On December 15th, a carol service was held at Holy Trinity church, North Ormesby, which was led by the Revd Jennifer Croft, the Vicar of St Cuthbert’s Church Ormesby. We were blessed by the presence of the Bishop of Whitby, the Rt. Revd. Paul Ferguson; who gave us his blessing. Also, as part of his pilgrimage around the Diocese of York, His Grace the Archbishop of York, John Sentamu called in to greet those who had attended the service.
Archbishop Sentamu (l) and Revd Jen
“Well it is that time of year!“ you might say, but this service was for people living with Dementia and their carers. It was an idea that evolved from an ‘off the cuff remark’ during a “Singing for the Brain” session (supported by the Alzheimer’s Society) some several weeks earlier; which of course, led to a meaningful event that was greatly appreciated and enjoyed by all.
The Revd Jennifer Croft, who delivered the service and is part of the working group, was perfect as she had a good understanding of Dementia. The service was very tactile, visual and interactive, with a memory to take home in the form of a small cross with a prayer and there was an order of service, which also offered a visual reminder of the event.
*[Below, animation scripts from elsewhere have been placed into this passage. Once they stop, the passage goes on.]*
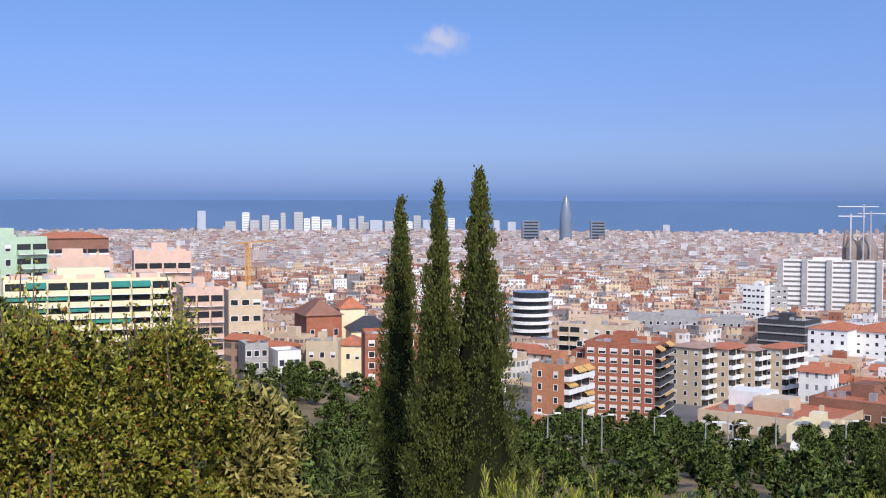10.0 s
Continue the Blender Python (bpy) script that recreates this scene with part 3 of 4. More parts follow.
def church():
    """Brick parish centre: many-sided drum under a tiled tent roof, slab wing behind, stepped brick wing."""
    ob = empty("church", Matrix.Translation(place(47.06, 212, -1)) @ Matrix.Rotation(radians(47.06), 4, "Z"), "orange brick church with a many-sided tiled tent roof", "church")
    z = HEIGHT - ob.location.z
    top, peak = z - 31.4, Vector((5.2, 3.4, z - 27.2))
    ring = [Vector(q) for q in ((-11.0, 2.6, 0), (-6.3, -4.6, 0), (3.0, -8.6, 0), (10.3, -4.6, 0), (12.0, 2.5, 0), (7.5, 9.6, 0), (-4.5, 9.6, 0))]
    # left panels in brown brick: the drum's shaded side put into colour
    mats = (BROWN_BRICK, SAND, TAN, SAND, ORANGE_BRICK, ORANGE_BRICK, BROWN_BRICK)
    mid = sum(ring, Vector()) / len(ring)
    for i, mat in enumerate(mats):
        a, b = ring[i], ring[(i + 1) % len(ring)]
        c, d = a.lerp(mid, 0.05), b.lerp(mid, 0.05)
        part("wall_panel", prism(bmesh.new(), [q.xy for q in (a, b, d, c)], 0, top), mat, ob)
        e, f = mid.lerp(a, 1.05), mid.lerp(b, 1.05)
        bm = bmesh.new()
        low = Vector((0, 0, -0.35))
        vs = [bm.verts.new(q) for q in ((e.x, e.y, top + 0.1), (f.x, f.y, top + 0.1), peak)]
        vs += [bm.verts.new(q.co + low) for q in vs]
        for ids in ((0, 1, 2), (5, 4, 3), (0, 3, 4, 1)):
            bm.faces.new([vs[j] for j in ids])
        part("roof_segment", bm, TILE_ORANGE, ob)
        part("gutter", tube(bmesh.new(), (e.x, e.y, top - 0.1), (f.x, f.y, top - 0.1), 0.14, 0.14, 6), CONCRETE, ob)
        part("ridge", tube(bmesh.new(), (e.x, e.y, top + 0.1), peak, 0.12, 0.12, 5), TILE_RED, ob)
        part("downpipe", tube(bmesh.new(), (a.x * 1.01, a.y * 1.01, 0), (a.x * 1.01, a.y * 1.01, top), 0.09, 0.09, 6), CONCRETE, ob)
    c = part("cross", boxes((-0.2, 0.2, -0.16, 0.1, 0, 7.2), (-1.35, 1.35, -0.16, 0.1, 5.8, 6.15)), DARK, ob, "tall dark metal cross fixed to the pale wall")
    c.matrix_local = Matrix.Translation((-4.1, -5.62, top - 7.7)) @ Matrix.Rotation(math.atan2(-4.0, 9.3), 4, "Z")
    part("cross_lamp", boxes((-4.5, -3.7, -5.95, -5.55, top - 0.75, top - 0.45)), DARK, ob)
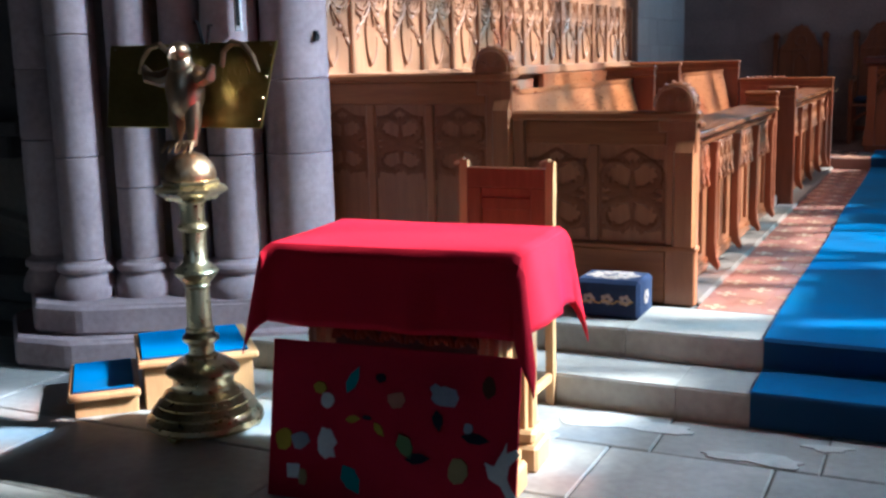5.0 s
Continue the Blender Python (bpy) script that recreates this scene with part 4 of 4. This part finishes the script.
def felt_board():
    t = thing("felt_board", "maroon felt board with cut-out felt shapes leaning on the table", "display board")
    t.matrix_basis = TABLE_TURN
    bx0, bx1 = -1.925, -1.045
    by, bz, ty, tz = 3.40, NAVE, 3.495, 0.575
    ex = Vector((1, 0, 0))
    ez = Vector((0, ty - by, tz - bz)).normalized()
    en = ex.cross(ez)          # towards the viewer
    hgt = math.hypot(ty - by, tz - bz)
    f = lambda u, v, d: Vector((bx0, by, bz)) + ex * u + ez * v + en * d
    bm = bmesh.new()
    prism(bm, [(0, 0), (bx1 - bx0, 0), (bx1 - bx0, hgt), (0, hgt)], f, -0.012, 0.0)
    part("panel", bm, board_red, t)

    def cut(name, colour, poly, word):
        bm = bmesh.new()
        prism(bm, [(u, hgt - v) for u, v in poly], f, 0.001, 0.005)
        part(name, bm, colour, t, word)

    white, yellow, teal, grey, black, green, peach, tan, brown = (felt("felt_white", (0.6, 0.58, 0.58)), felt("felt_yellow", (0.42, 0.29, 0.04)), felt("felt_teal", (0.02, 0.22, 0.24)), felt("felt_grey", (0.34, 0.34, 0.4)),
                                                                   felt("felt_black", (0.02, 0.02, 0.03)), felt("felt_green", (0.16, 0.24, 0.1)), felt("felt_peach", (0.45, 0.18, 0.12)), felt("felt_tan", (0.34, 0.25, 0.12)), felt("felt_brown", (0.12, 0.05, 0.03)))

    def blob(cx, cy, rx, ry, turn=0, k=11, rough=0.12):
        r = random.Random(int(cx * 1000 + cy * 77))
        out = []
        for i in range(k):
            a = 2 * math.pi * i / k
            q = 1 + r.uniform(-rough, rough)
            x, y = rx * q * math.cos(a), ry * q * math.sin(a)
            c, s_ = math.cos(radians(turn)), math.sin(radians(turn))
            out.append((cx + x * c - y * s_, cy + x * s_ + y * c))
        return out

    def leaf(cx, cy, ln, w, turn):
        c, s_ = math.cos(radians(turn)), math.sin(radians(turn))
        pts = [(-ln, 0), (-ln * 0.4, w), (ln * 0.3, w * 0.9), (ln, 0), (ln * 0.3, -w * 0.9), (-ln * 0.4, -w)]
        return [(cx + x * c - y * s_, cy + x * s_ + y * c) for x, y in pts]

    cut("felt_flower", yellow, blob(0.185, 0.15, 0.024, 0.022, 10, 6), "yellow felt flower")
    cut("felt_petal", white, blob(0.215, 0.19, 0.024, 0.026), "white felt petal")
    cut("felt_leaf", teal, leaf(0.305, 0.115, 0.05, 0.018, -65), "teal felt leaf")
    cut("felt_berry", black, blob(0.405, 0.1, 0.02, 0.016), "dark felt spot")
    cut("felt_bloom", peach, blob(0.46, 0.165, 0.03, 0.026, 0, 7, 0.25), "peach felt bloom")
    cut("felt_lamb", grey, blob(0.635, 0.14, 0.05, 0.034, 5, 14, 0.16), "grey felt animal shape")
    cut("felt_head", grey, blob(0.6, 0.12, 0.02, 0.017), "grey felt head")
    cut("felt_brown_shape", brown, blob(0.78, 0.1, 0.022, 0.036), "dark brown felt shape")
    cut("felt_pod", yellow, leaf(0.31, 0.245, 0.028, 0.012, -10), "yellow-green felt pod")
    cut("felt_pod", yellow, leaf(0.405, 0.27, 0.028, 0.012, 50), "yellow-green felt pod")
    cut("felt_stem", black, blob(0.36, 0.235, 0.018, 0.008), "dark felt stem")
    cut("felt_leaf", black, leaf(0.61, 0.22, 0.035, 0.018, 80), "dark felt leaf")
    cut("felt_boat", black, leaf(0.74, 0.265, 0.05, 0.018, 5), "dark felt boat shape")
    cut("felt_boat_top", grey, blob(0.715, 0.235, 0.015, 0.018), "grey felt shape")
    cut("felt_blossom", yellow, blob(0.055, 0.335, 0.032, 0.036, 0, 9, 0.2), "mustard felt blossom")
    cut("felt_blossom", grey, blob(0.115, 0.335, 0.034, 0.034, 0, 9, 0.2), "pale grey felt blossom")
    cut("felt_hand", white, blob(0.215, 0.335, 0.034, 0.05, -10, 14, 0.25), "white felt leaf shape")
    cut("felt_leaf", green, leaf(0.5, 0.315, 0.045, 0.026, 60), "green felt leaf")
    cut("felt_leaf", black, leaf(0.545, 0.35, 0.045, 0.018, -8), "black felt leaf")
    cut("felt_shell", tan, blob(0.685, 0.375, 0.036, 0.044, 15, 8, 0.1), "tan felt shell with dark spots")
    cut("felt_bird", white, [(0.775, 0.335), (0.805, 0.345), (0.83, 0.30), (0.845, 0.265), (0.845, 0.3), (0.875, 0.285), (0.89, 0.30), (0.855, 0.34), (0.85, 0.38), (0.865, 0.41), (0.885, 0.44), (0.86, 0.455), (0.83, 0.405), (0.79, 0.385)], "white felt bird in flight")
    cut("felt_square", white, blob(0.095, 0.44, 0.034, 0.034, 40, 4, 0.05), "white felt square")
    cut("felt_patch", tan, blob(0.13, 0.455, 0.02, 0.03, 0, 6), "tan felt patch")
    cut("felt_leaf", teal, leaf(0.31, 0.445, 0.055, 0.03, 55), "dark teal felt leaf")
    cut("felt_bloom", peach, blob(0.42, 0.52, 0.035, 0.025), "peach felt bloom")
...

Memories were clear about the story of Jesus as people nodded and smiled at the readings and graphics on the large screen. It was wonderful to see people singing the Christmas carols without the need to read either the screen or the service book!
There was an abundance of helpers who all understood the need to make everyone’s day meaningful and had the skills to do so. There were volunteers who welcomed and greeted people and chatted with them, and they made people feel ‘included’ prior to the service. The organist played traditional carols and people sang spontaneously even before the service started.
‘ASDA Foundation’ offered to be a sponsor for this event and they supplied the food and drink for the festive tea afterwards and a gift of shortbreads to take home. There were several people preparing and serving tea and cakes afterwards. Some wore a traditional frilly white apron which created conversations of the 50’s and of tea rooms that folks frequented!
There was lots of laughter, smiles and contented faces at the end of the day, truly reflecting the spirit of Christmas. This was reinforced by many positive comments, such as:
“We really appreciated it, as it was the only Carol service we will be able to get to this year due to accessibility and crucially, time of day.“
“I could feel the joy you all had in what you were doing and how it reflected onto the people who had come along.”
“I wouldn’t use the word enjoy I would say overwhelmed by love and kindness, thank you for such a wonderful afternoon.”
One gentleman was a little agitated by small children at the rear of the church but when one of the children climbed up on to the chair next to him, he immediately went into a nurturing mode, smiled and made sure the child was OK.
There was a wonderful memory of where the vicar showed a picture of the peaceful Bethlehem with the star above the stable; and she asked what the picture reminded them of, and a little girl came up to the front and called out “Cinderella!” It was lovely!
During the last prayer, we held hands and it was a true picture of comfort and contentment. A wonderful experience for all!
This is the beginning of something beautiful in the diocese with churches working together making sure all significant christian calendar events are covered using varying venues to promote inclusion and equity. It is the beginning of Middlesbrough being a dementia friendly town.